In diesem Jahr sieht die Untersuchung überproportional viele Organisationen aus Deutschland, die mit stärksten KI-Ergebnissen assoziiert werden, also viel KI nutzen und auch Ziele damit erreichen, die sogenannten Transformer. Hier belegt Deutschland den dritten Platz unter den 13 untersuchten Länder. Diese Position wirkt auf den ersten Blick ermutigend, ist jedoch trügerisch. Zum einen erfüllen die meisten deutschen Transformer die geforderten Kriterien in der Studie nur sehr knapp, was bedeutet, dass ihre gute Platzierung in dem von rapider Veränderung geprägten KI-Umfeld eher nicht beständig sein wird und sie infolgedessen verstärkt Gefahr laufen, weiter zurückzufallen. Zum anderen zeigen die Ergebnisse, dass viele deutsche Unternehmen es offenbar versäumt haben, die Grundlagen für eine nachhaltige Nutzung von KI zu schaffen. Hier fallen insbesondere die Themen Kultur und Führung auf, bei denen Deutschland durchgehend schlecht abschneidet und bei mehr der Hälfte der Themen auf dem letzten Platz liegt. Das liege u.a. auch am mangelnden Verständnis und unzureichender Verankerung von KI als Thema in der Vorstandsetage, erklärt Dr. Bringmann.

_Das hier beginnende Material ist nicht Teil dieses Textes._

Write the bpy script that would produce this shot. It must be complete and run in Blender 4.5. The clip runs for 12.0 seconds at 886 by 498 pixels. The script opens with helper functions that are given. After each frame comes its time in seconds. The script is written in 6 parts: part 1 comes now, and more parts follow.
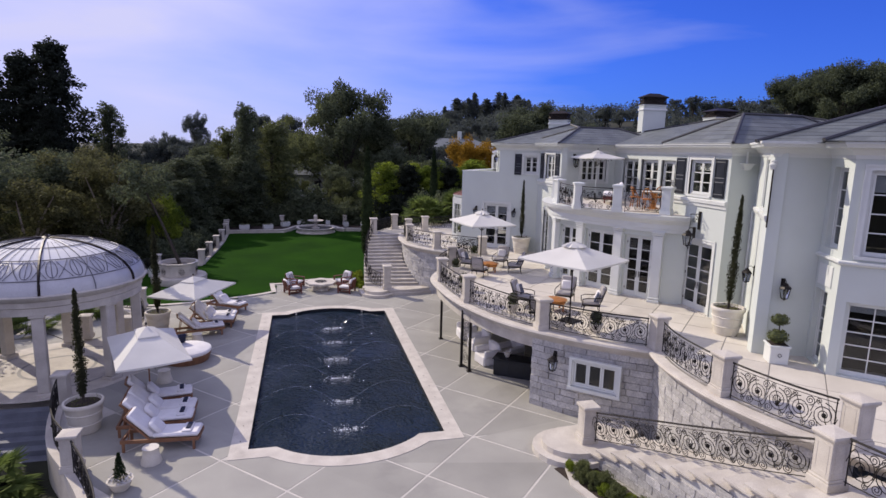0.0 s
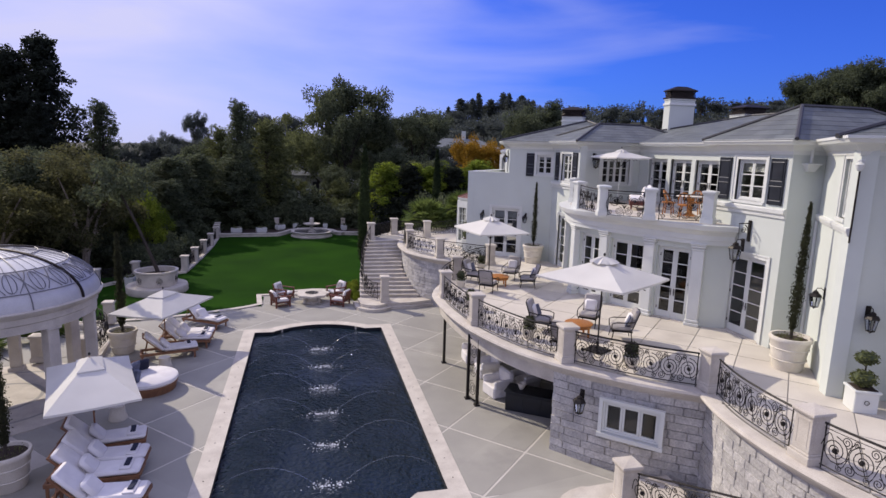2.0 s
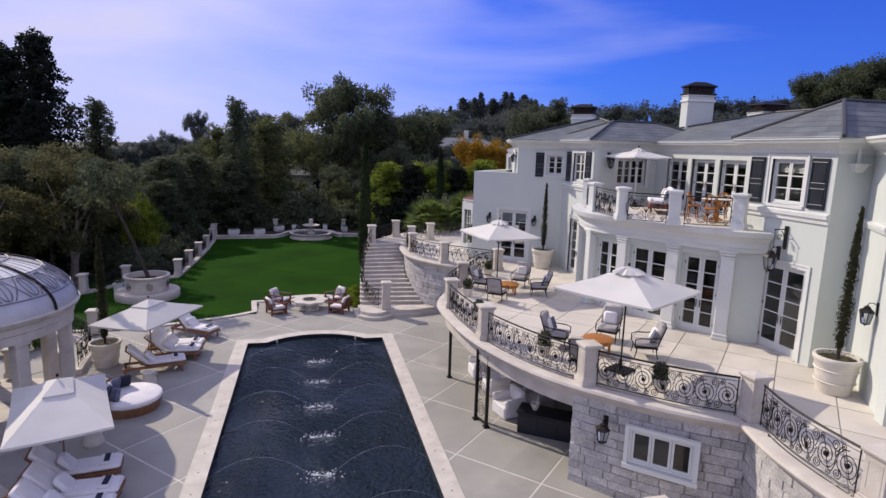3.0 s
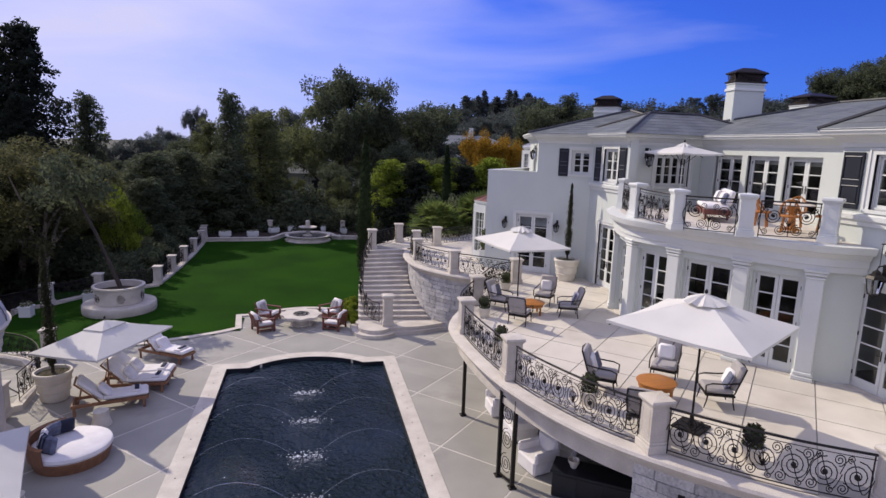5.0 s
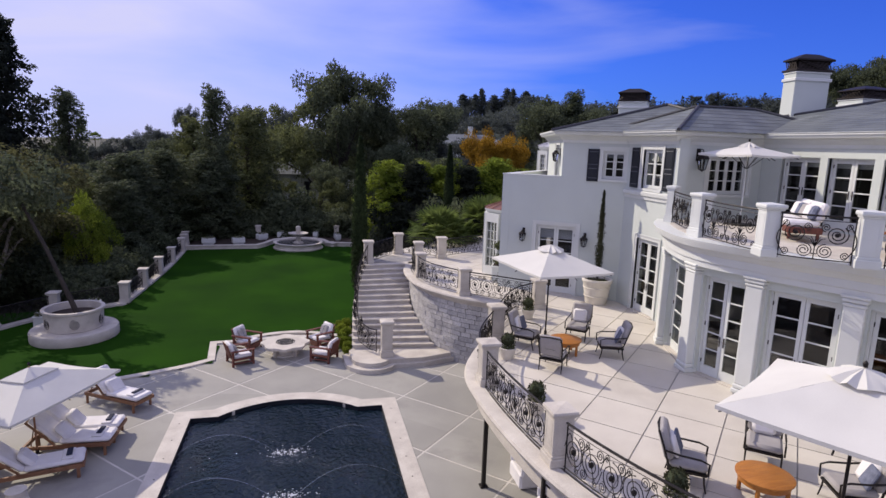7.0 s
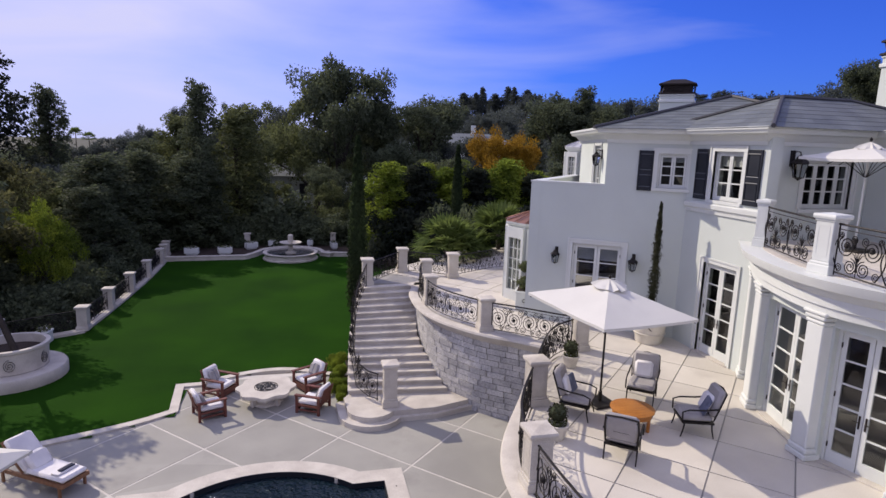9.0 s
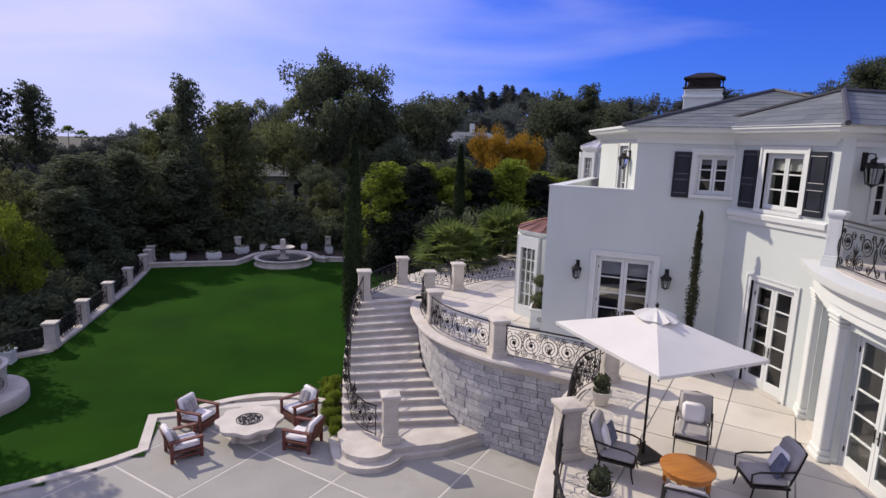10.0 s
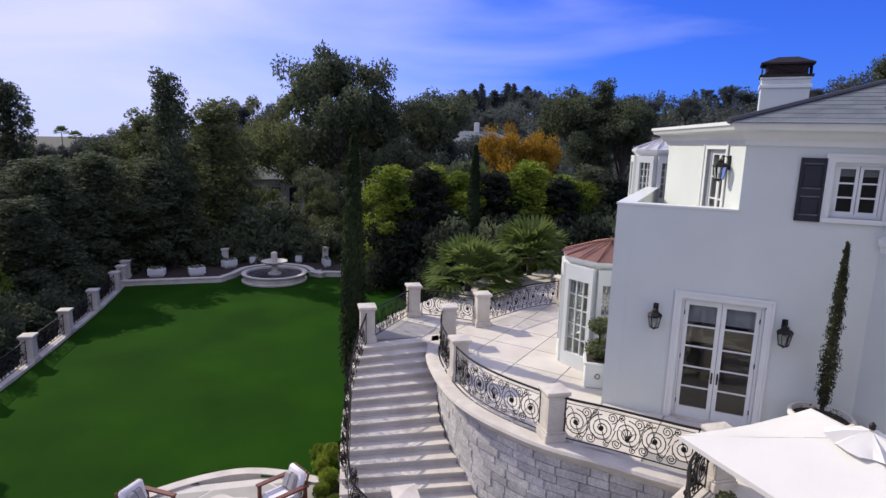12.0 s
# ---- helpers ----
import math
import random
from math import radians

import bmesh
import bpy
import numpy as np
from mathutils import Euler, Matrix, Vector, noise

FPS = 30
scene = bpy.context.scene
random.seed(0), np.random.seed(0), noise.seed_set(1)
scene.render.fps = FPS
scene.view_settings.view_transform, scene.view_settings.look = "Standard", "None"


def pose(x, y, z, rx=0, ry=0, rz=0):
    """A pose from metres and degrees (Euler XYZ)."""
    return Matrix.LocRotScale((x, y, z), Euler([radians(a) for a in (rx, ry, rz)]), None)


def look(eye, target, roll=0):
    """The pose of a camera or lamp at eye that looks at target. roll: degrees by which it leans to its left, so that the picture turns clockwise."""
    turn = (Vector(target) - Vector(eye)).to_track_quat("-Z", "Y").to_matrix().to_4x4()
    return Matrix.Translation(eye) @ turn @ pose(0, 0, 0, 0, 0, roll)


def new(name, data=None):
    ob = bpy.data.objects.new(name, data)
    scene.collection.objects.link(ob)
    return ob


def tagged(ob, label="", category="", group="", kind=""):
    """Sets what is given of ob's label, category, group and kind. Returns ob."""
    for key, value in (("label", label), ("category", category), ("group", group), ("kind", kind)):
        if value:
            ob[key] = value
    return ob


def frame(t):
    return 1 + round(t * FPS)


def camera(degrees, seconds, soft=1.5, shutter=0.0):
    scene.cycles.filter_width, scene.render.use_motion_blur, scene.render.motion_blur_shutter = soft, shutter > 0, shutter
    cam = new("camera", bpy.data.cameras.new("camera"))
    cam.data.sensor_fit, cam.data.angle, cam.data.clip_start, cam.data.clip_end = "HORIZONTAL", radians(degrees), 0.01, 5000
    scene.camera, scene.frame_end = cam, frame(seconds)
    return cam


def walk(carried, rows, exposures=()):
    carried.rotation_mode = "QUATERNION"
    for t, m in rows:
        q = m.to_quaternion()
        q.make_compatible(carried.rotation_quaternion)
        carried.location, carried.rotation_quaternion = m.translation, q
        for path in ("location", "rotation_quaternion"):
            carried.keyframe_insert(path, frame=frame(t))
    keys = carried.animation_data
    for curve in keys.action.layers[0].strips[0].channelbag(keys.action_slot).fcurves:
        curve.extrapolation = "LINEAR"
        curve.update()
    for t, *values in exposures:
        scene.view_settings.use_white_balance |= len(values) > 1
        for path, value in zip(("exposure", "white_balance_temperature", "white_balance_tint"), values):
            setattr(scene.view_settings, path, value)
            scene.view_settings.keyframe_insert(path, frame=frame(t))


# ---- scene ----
cam = camera(75.5, 12.0)
PATH = [
    (0, (-1.264, -23.241, 8.823), (-0.793, -21.328, 8.478), 1.5),
    (0.5, (-1.069, -22.495, 8.783), (-0.601, -20.582, 8.44), 1.5),
    (1, (-0.872, -21.687, 8.73), (-0.408, -19.772, 8.388), 1.6),
    (1.5, (-0.671, -20.873, 8.691), (-0.21, -18.957, 8.35), 1.6),
    (2, (-0.518, -20.015, 8.682), (-0.057, -18.099, 8.34), 1.7),
    (2.5, (-0.381, -19.247, 8.652), (0.076, -17.329, 8.311), 1.7),
    (3, (-0.283, -18.379, 8.657), (0.172, -16.462, 8.313), 1.7),
    (5, (0.183, -14.774, 8.475), (0.632, -12.856, 8.127), 1.9),
    (5.5, (0.265, -13.876, 8.473), (0.719, -11.96, 8.125), 1.9),
    (6, (0.371, -12.86, 8.464), (0.827, -10.944, 8.116), 1.9),
    (6.5, (0.485, -11.898, 8.463), (0.942, -9.982, 8.115), 1.9),
    (7, (0.592, -10.843, 8.511), (1.054, -8.929, 8.16), 1.9),
    (9, (1.067, -6.537, 8.56), (1.53, -4.624, 8.207), 1.8),
    (9.5, (1.193, -5.512, 8.596), (1.659, -3.6, 8.24), 1.8),
    (10, (1.308, -4.268, 8.608), (1.781, -2.358, 8.25), 1.8),
    (10.5, (1.432, -3.187, 8.62), (1.907, -1.278, 8.263), 1.8),
    (11, (1.558, -1.999, 8.64), (2.033, -0.09, 8.282), 1.8),
    (11.5, (1.629, -0.904, 8.683), (2.104, 1.006, 8.323), 1.8),
    (12, (1.687, 0.243, 8.697), (2.16, 2.152, 8.336), 1.6),
]
walk(cam, [(t, look(eye, target, roll)) for t, eye, target, roll in PATH], [(0, 0.0, 6800, 13), (9, 0.02, 6800, 13), (10.5, 0.07, 6750, 12), (12, 0.19, 6650, 10)])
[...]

“Wenn Sie glauben, dass etwas fundamental für Ihr Geschäft wird, dann siedeln Sie es nicht irgendwo unten in der Organisation an”, so der Leiter des Deloitte AI Instituts. “Es geht heute nicht mehr um die Einführung von KI oder lediglich die Automatisierung von Prozessen aus Effizienzgründen. Es geht jetzt darum, Werte zu schaffen, Ergebnisse zu erzielen und das Potenzial der KI zu nutzen, um neue Möglichkeiten für unsere Unternehmen, unsere Mitarbeiter und unsere Gesellschaft im Allgemeinen zu schaffen. Und es geht darum, die Beschränkungen der bisherigen Geschäftspraktiken zu überwinden, um den Anschluss an den internationalen KI-Level nicht zu verlieren.”